One of the most common questions I hear as a professional Mountain Bike coach is ‘which trails should I be practicing on?’
Should you be constantly pushing yourself to ride harder and harder trails at faster and faster speeds?
Or should you take it super easy and build up the terrain difficulty and riding speed slowly?
Well, from my experience coaching hundreds of Mountain Bikers of all ages and skill levels, the answer is neither.
Just like in life itself, the key to progression on the bike, lies in diversity. Ride any one trail or level of trail for too long and you’re likely to grow stale in both your technical progression, and in your mental approach.
So, in order to grow as riders we need to practice on some easy trails, and some hard trails.

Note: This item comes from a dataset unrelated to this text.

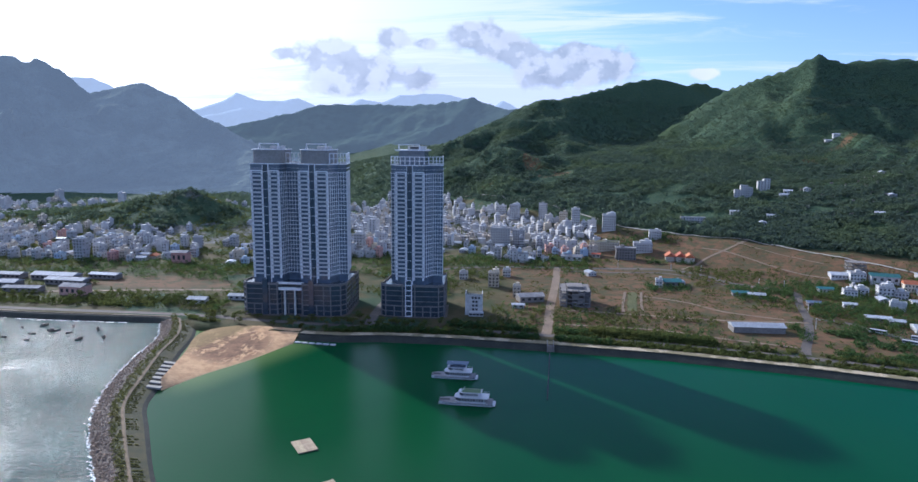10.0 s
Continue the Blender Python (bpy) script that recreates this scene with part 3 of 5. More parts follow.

But how often should we cruise? And how do we know when to stop scaring ourselves on ‘janky’ gnar?
Following the model I set out below, we should aim to be riding trails we FEEL are easy roughly 40% of the time. This is our chance to adopt a growth mindset while experimenting and learning new things! The straightforward terrain means that there is no need for our brain to waste energy thinking about how to stay upright. Instead, we get to focus 100% of our mental energy on learning whatever new skill or maneuver we are working towards.
From here we can look at riding trails that we FEEL are Somewhat-Challenging around 35% of the time. This is our chance to take what we have learnt and APPLY in a real world, yet relatively low risk environment.
Once we have experimented with our newfound technique and developed confidence both physically and mentally we can really start to put rubber on the road and aim to ride trails that we find Challenging, 20% of the time. Here, the risk factor has shot up. We have a greater chance of taking a blow to our mental game, physical body or equipment. Hence, it is evermore important that we as riders looking to grow and progress, set aside adequate time to ride Easy and only Somewhat-Challenging trails first, before mixing in a small amount of Harder trails.
This is where the practicing should end if we are newer to the game and want to progress quickly without setbacks (riding 1-2 years). If on the other hand you have a little more riding experience under your belt, it can be extremely valuable to ‘suss out’ trails you currently find Very Challenging for your skill set. If we don’t know where the bar is in terms of the next step, how do we know what to work towards?
This is why I suggest setting aside just 5% of your riding time to picking your way down trails you currently find too hard. Why only 5%? This keeps the risk down - ride scary stuff all the time and you’re likely to find yourself in out of your depth and heading towards some unfortunate downtime in the name of a physical injury or a mental block.
In short, if we only ever ride super hard terrain, it’s very hard to learn new things. In this environment all our brain can think of is ‘Holy crap!!’ Hardly the scene to build new skills.
EASY and HARD are different for everyone and are not static measures. A Blue rated MTB trail may be extremely challenging for some riders and at the same time extremely easy for others.
As you hone in on your skills as a rider, you will find that trails that used to be challenging become easy and there will be new trails, features and terrain that take their place at the top of the MTB practice pyramid.
For example; Black level riders may need to train on Blue level trails. THEN take the newfound skills to the terrain they find challenging, hence we need to ride trails that we find easy roughly 40% of the time.
This model will provide continuous Incremental Progression, as opposed to Destructive Progression, both physically and mentally.